-- Start Supplied material --

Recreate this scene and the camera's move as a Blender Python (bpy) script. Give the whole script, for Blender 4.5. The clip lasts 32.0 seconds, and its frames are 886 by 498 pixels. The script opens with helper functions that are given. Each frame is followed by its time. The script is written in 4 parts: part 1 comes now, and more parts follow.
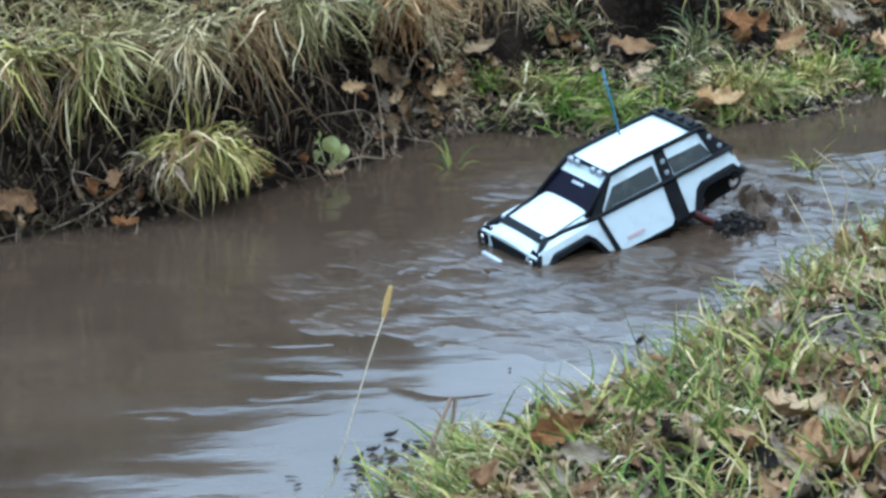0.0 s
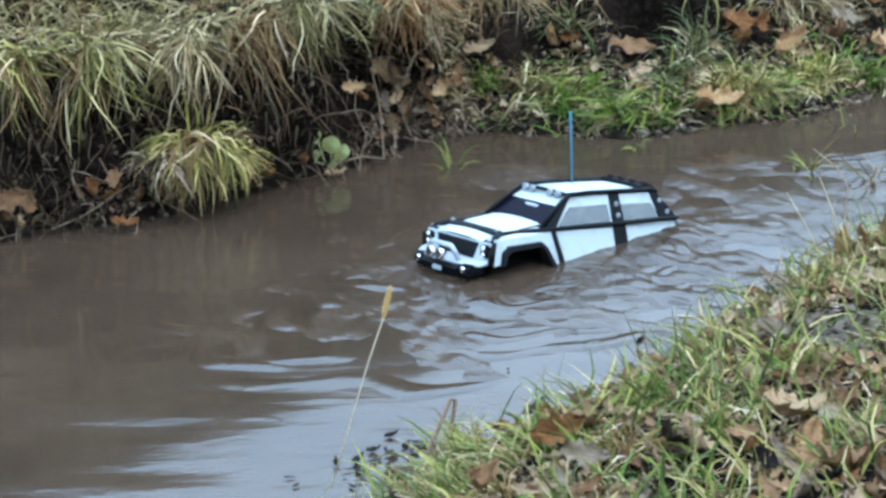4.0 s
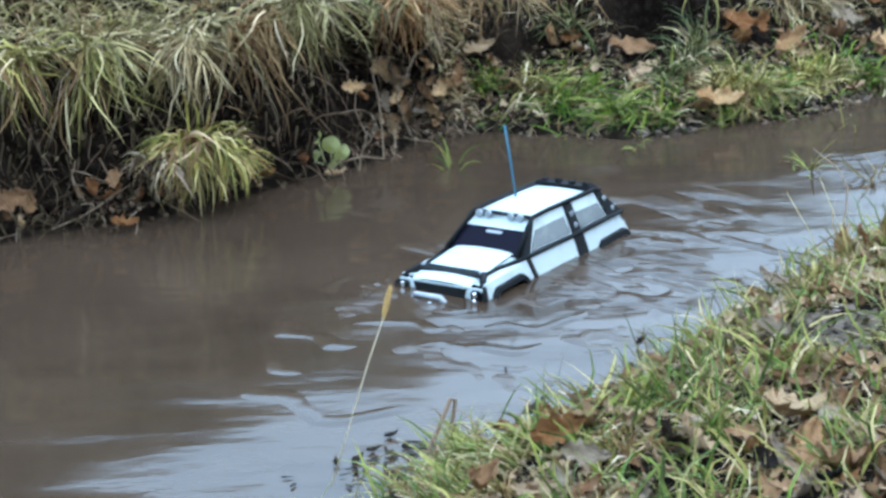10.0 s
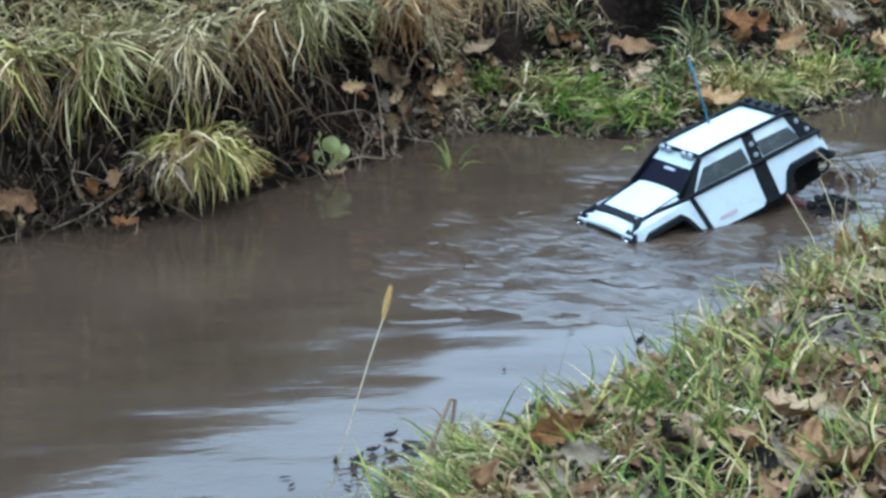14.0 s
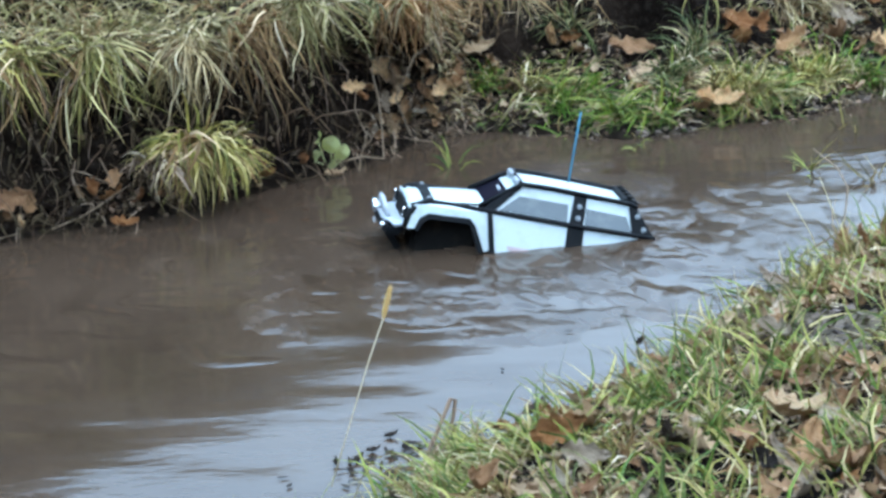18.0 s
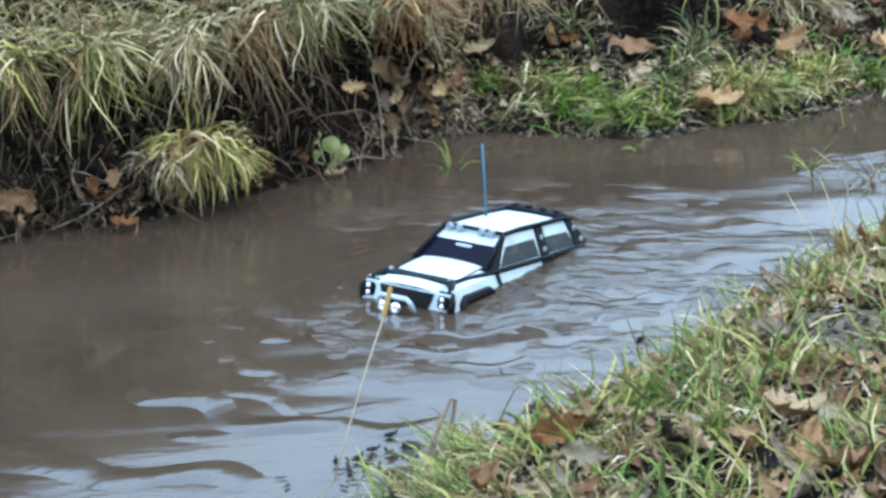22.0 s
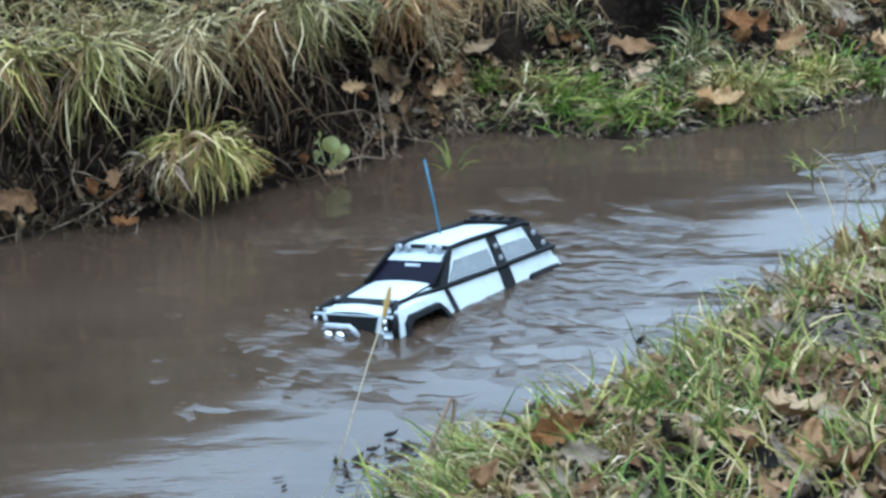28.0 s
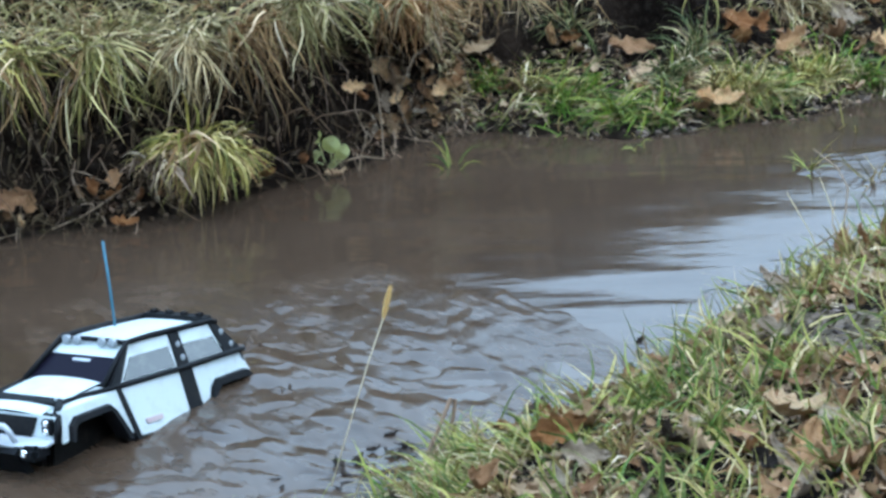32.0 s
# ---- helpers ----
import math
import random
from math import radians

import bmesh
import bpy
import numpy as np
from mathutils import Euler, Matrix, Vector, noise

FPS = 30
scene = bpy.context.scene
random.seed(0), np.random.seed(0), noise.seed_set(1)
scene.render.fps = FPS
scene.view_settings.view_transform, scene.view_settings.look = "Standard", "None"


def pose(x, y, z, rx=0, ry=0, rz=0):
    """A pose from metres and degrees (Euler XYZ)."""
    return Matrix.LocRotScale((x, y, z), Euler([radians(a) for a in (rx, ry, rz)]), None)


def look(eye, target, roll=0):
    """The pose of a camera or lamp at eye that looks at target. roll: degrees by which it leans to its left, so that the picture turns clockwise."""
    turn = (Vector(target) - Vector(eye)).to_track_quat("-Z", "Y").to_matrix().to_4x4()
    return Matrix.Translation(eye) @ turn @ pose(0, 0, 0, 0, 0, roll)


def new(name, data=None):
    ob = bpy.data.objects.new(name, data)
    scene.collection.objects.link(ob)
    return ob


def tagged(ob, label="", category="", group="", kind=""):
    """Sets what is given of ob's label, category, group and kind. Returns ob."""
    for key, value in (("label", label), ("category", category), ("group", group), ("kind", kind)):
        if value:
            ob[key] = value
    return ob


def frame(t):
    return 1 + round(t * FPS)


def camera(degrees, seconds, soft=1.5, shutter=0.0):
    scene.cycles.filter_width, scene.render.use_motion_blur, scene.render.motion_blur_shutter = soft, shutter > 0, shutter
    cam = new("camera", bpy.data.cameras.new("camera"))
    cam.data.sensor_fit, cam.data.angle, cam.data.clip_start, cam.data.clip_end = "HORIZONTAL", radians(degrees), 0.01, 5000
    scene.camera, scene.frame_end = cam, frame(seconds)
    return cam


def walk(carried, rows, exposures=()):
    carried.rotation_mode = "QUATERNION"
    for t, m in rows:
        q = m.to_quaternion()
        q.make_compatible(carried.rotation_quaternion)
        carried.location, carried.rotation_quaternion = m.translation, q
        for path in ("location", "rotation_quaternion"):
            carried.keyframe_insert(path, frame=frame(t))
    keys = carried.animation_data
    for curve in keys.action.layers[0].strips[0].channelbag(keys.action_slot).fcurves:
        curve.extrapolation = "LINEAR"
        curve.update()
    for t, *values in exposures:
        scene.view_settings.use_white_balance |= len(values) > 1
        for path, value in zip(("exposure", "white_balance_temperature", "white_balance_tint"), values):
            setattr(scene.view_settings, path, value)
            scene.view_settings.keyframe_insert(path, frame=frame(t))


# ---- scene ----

-- End Supplied material --

▶ **What the task requires**:
Emit the lines of the material exactly, from its first line to the line containing "scene.render.fps = FPS", inclusive; leave every picture out.

▶ **Solved exercise**:
Recreate this scene and the camera's move as a Blender Python (bpy) script. Give the whole script, for Blender 4.5. The clip lasts 32.0 seconds, and its frames are 886 by 498 pixels. The script opens with helper functions that are given. Each frame is followed by its time. The script is written in 4 parts: part 1 comes now, and more parts follow.
0.0 s
4.0 s
10.0 s
14.0 s
18.0 s
22.0 s
28.0 s
32.0 s
# ---- helpers ----
import math
import random
from math import radians

import bmesh
import bpy
import numpy as np
from mathutils import Euler, Matrix, Vector, noise

FPS = 30
scene = bpy.context.scene
random.seed(0), np.random.seed(0), noise.seed_set(1)
scene.render.fps = FPS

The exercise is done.